In window displays, insufficient LED display transmittance can obscure product displays. However, a scientific transmittance selection formula can precisely match display requirements, ensuring the screen presents advertisements without obscuring product details. This formula uses the human eye's visual transparency threshold as a benchmark, combining ambient light parameters and product characteristics to construct a quantitative selection model.

Basic selection formula: T ≥ (Lc × K) / La

T is the transparent screen transmittance (%), La is the ambient light intensity (lux), Lc is the critical illuminance (lux) required for clear product display, and K is the ambient light reflection correction factor (0.6-0.8). Taking a luxury goods display window as an example, if the outdoor light intensity La = 5000 lux and the product requires Lc = 800 lux for clear display, and K = 0.7, then T ≥ (800 × 0.7) / 5000 = 11.2%, indicating that a transparent screen with a transmittance of ≥ 12% should be selected. Parameter Correction Factors

1. Product Reflectivity Correction: Highly reflective products (such as watch mirrors) require a 5-8% increase in transmittance to avoid overlapping reflections from the display. Matte products can have their transmittance reduced by 3%.

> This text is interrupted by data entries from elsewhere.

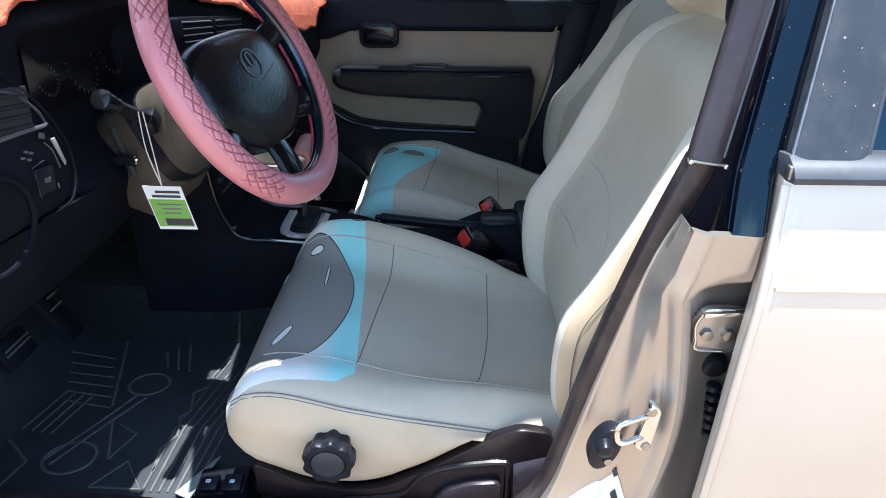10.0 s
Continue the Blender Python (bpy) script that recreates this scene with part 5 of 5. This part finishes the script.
# driver's outer switch panel
outline = [(-0.760, 0.800), (-0.672, 0.797), (-0.617, 0.794), (-0.593, 0.808), (-0.584, 0.835), (-0.591, 0.876), (-0.626, 0.927), (-0.673, 0.972), (-0.760, 0.985)]
sp = part("switch_panel", prism(round_poly(outline, 0.020, 4), "x", -0.86, -0.800, 0.008), M_MATTE, db, "satin black switch panel", sharp=60)
part("panel_rim", tube(smooth_path([(-0.799, y, z) for y, z in outline[1:-1]], 6), 0.0018, 8, up=(1, 0, 0)), M_MATTE, sp, "dull worn rim of the panel")
part("vent_throat", box((-0.7995, -0.692, 0.930), (0.004, 0.105, 0.052), 0.001, (-8, 0, 0), 1), M_INK, sp)
for k in range(4):
    part("slat", box((-0.797, -0.694, 0.912 + k * 0.012), (0.008, 0.100, 0.0045), 0.001, (-8, 15, 0), 1), M_EDGE, sp)
part("vent_lip", tube(smooth_path([(-0.798, -0.740, 0.908), (-0.797, -0.667, 0.903), (-0.797, -0.628, 0.899), (-0.798, -0.620, 0.900)], 4), 0.0028, 6), M_VANE, sp)
part("vent_lip", tube(smooth_path([(-0.798, -0.735, 0.965), (-0.797, -0.670, 0.948), (-0.797, -0.632, 0.920), (-0.798, -0.620, 0.901)], 4), 0.0018, 6), M_SLAT, sp)
part("switch_button", box((-0.799, -0.648, 0.838), (0.005, 0.036, 0.034), 0.003, (-8, 0, 0)), M_BLACK, sp, "square button")
part("button_edge", tube([(-0.7965, -0.667, 0.822), (-0.7965, -0.669, 0.860), (-0.7965, -0.645, 0.862)], 0.0007, 6), M_VANE, sp)
part("button_mark", box((-0.7962, -0.647, 0.838), (0.0006, 0.012, 0.006), 0.0002, (-8, 0, 0), 1), M_VANE, sp)
part("button_mark", box((-0.7962, -0.630, 0.824), (0.0006, 0.003, 0.007), 0.0002, (0, 0, 0), 1), M_VANE, sp)
part("dimmer_slot", tube(smooth_path([(-0.7985, -0.632, 0.880), (-0.7985, -0.620, 0.866), (-0.7985, -0.614, 0.842)], 4), 0.0010, 6), M_VANE, sp)
part("dimmer_wheel", prism([(-0.619, 0.880), (-0.612, 0.880), (-0.602, 0.846), (-0.604, 0.842)], "x", -0.7990, -0.7960, 0.0006), M_PALE, sp, "pale dimmer wheel")
part("dimmer_wheel", box((-0.7975, -0.634, 0.889), (0.003, 0.010, 0.007), 0.001, (-20, 0, 0)), M_VANE, sp)
for yy, zz in ((-0.676, 0.875), (-0.668, 0.880), (-0.660, 0.876), (-0.666, 0.870)):
    part("mirror_switch", box((-0.7985, yy, zz), (0.004, 0.005, 0.0032), 0.001, (-15, 0, 0)), M_VANE, sp)
ring_pts = [(-0.797, -0.752 + 0.066 * math.cos(t), 0.822 + 0.052 * math.sin(t)) for t in [math.pi * (-0.62 + 1.2 * k / 24) for k in range(25)]]
part("panel_ring", tube(ring_pts, 0.0035, 8, up=(1, 0, 0)), M_MATTE, sp, "curved rib at the panel's lower corner")
part("knee_panel", slab(lambda u, v: (-0.845 - 0.05 * v * v + 0.02 * (1 - v), -0.76 + 0.60 * u, 0.790 - 0.14 * v - 0.02 * math.sin(u * math.pi)), 12, 10, (-0.02, 0, 0)), M_MATTE, db, "matte dark knee panel")
# side clip on the passenger's end
part("end_vent", box((-0.690, 0.650, 0.90), (0.02, 0.07, 0.045), 0.006), M_BLACK, db, "small end vent")
part("vent_tab", box((-0.678, 0.645, 0.885), (0.006, 0.03, 0.006), 0.001), M_STEEL, db)

# shaggy red dashboard cover
COVER_B = [(-0.76, 1.004), (-0.655, 1.008), (-0.605, 1.010), (-0.592, 1.024), (-0.57, 1.032), (-0.36, 1.028), (-0.20, 1.022), (-0.12, 0.988), (0.0, 0.966), (0.07, 0.948), (0.15, 0.915), (0.21, 0.892), (0.30, 0.874), (0.40, 0.866), (0.452, 0.862), (0.468, 0.886), (0.50, 0.902), (0.60, 0.906)]


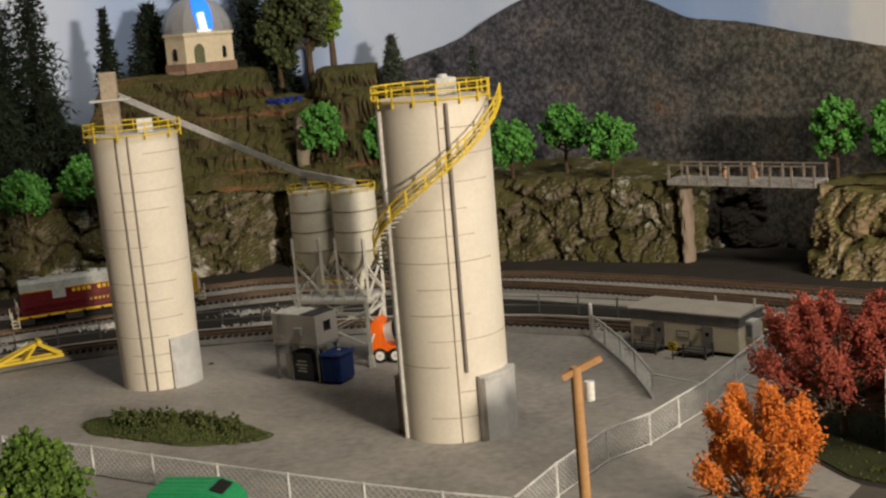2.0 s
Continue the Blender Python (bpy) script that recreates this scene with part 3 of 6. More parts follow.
def silo_rail(s, r, z, posts, a_off=0):
    bm = B()
    curved_plate(bm, r - 0.12, r + 0.10, 0, 360, z - 0.08, z - 0.02, 40)
    part("deck_rim", bm, "yellow", s)
    for dz in (0.28, 0.56):
        bm = B()
        pipe_line(bm, ring_pts(r + 0.08, z + dz, 36), 0.035)
        part("rail", bm, "yellow", s)
    post = B()
    box(post, 0, 0, -0.3, 0.07, 0.07, 0.9)
    first = part("post", post, "yellow", s)
    for k in range(posts):
        a = radians(a_off + 360 * k / posts)
        m = at((r + 0.08) * math.cos(a), (r + 0.08) * math.sin(a), z, 0, 0, math.degrees(a))
        if k == 0:
            first.matrix_basis = m
        else:
            piece("post", first.data, s, m)


def vertical_line(s, name, r, a, z0, z1, w, material, round_=True, r_low=None):
    bm = B()
    c, q = math.cos(radians(a)), math.sin(radians(a))
    r_low = r_low or r
    if round_:
        tube(bm, (r_low * c, r_low * q, z0), (r * c, r * q, z1), w, n=8)
    else:
        strut(bm, (r_low * c, r_low * q, z0), (r * c, r * q, z1), w)
    part(name, bm, material, s, smooth=round_)


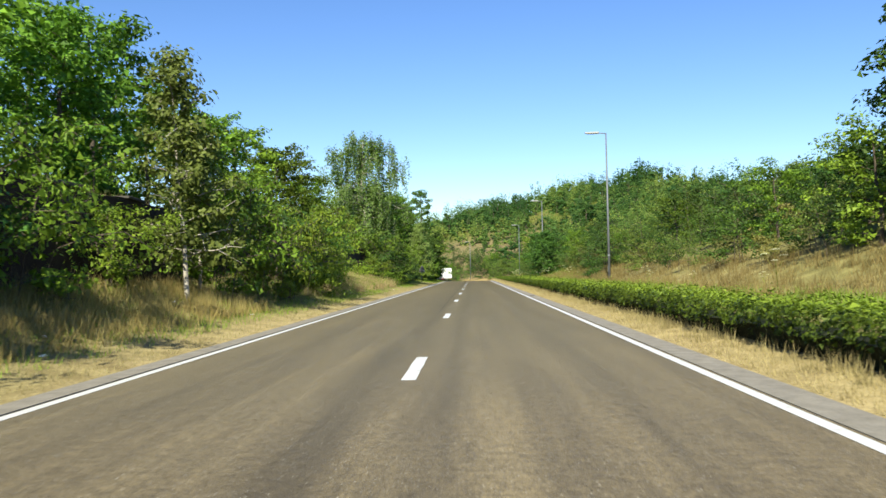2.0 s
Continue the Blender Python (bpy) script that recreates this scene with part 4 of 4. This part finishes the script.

1. Viewing Distance Correction: When viewers are within 3 meters of the display window, transmittance must be increased by 10% to minimize visual interference from the pixel grid. Beyond 5 meters, this requirement can be reduced by 5%.

1. Screen Pixel Pitch Correction: Transparent screens larger than P4 require an additional 3% increase in transmittance to compensate for light obstruction caused by the pixel structure. This correction is negligible for fine-pitch screens smaller than P2.5.

Scenario-Based Selection Examples

 Jewelry Display Windows: Use P3 transparent screens (18% transmittance) with overhead spotlights (3000 lux). The formula calculates T ≥ (500 × 0.7) / 3000 = 11.6%. 18% transmittance allows the reflections from diamond facets to coexist with the on-screen advertising. This has been shown to increase customers' attention to product details by 40%.

 Clothing Display Windows: Use P5 transparent screens (25% transmittance). When outdoor light intensity La = 8000 lux, T ≥ (300 × 0.7) / 8000 = 2.6%. 25% transmittance allows the fabric texture on the models to be clearly visible, complementing the dynamic fashion shows on the screen with the actual product displays.

 Automotive 4S Store Windows: Extra-large transparent screens (area > 50 m2) must meet T ≥ 20%. Polarized film is used to eliminate sunlight reflection. A reflection correction for metallic paint (+7%) is incorporated into the calculation to ensure both the on-screen advertising and the actual vehicle's exterior are clearly visible. Screen selection also depends on the screen structure: Wire mesh transparent screens offer up to 40% transmittance but low pixel density, making them suitable for distant viewing. Film-type transparent screens offer 20-30% transmittance but high resolution, making them suitable for close-up display windows. By using this formula to scientifically select the right screen, transparent screens can achieve the dual benefits of "unobstructed advertising and full display of product details" in window displays, giving commercial display spaces a technological feel while retaining the appeal of the merchandise.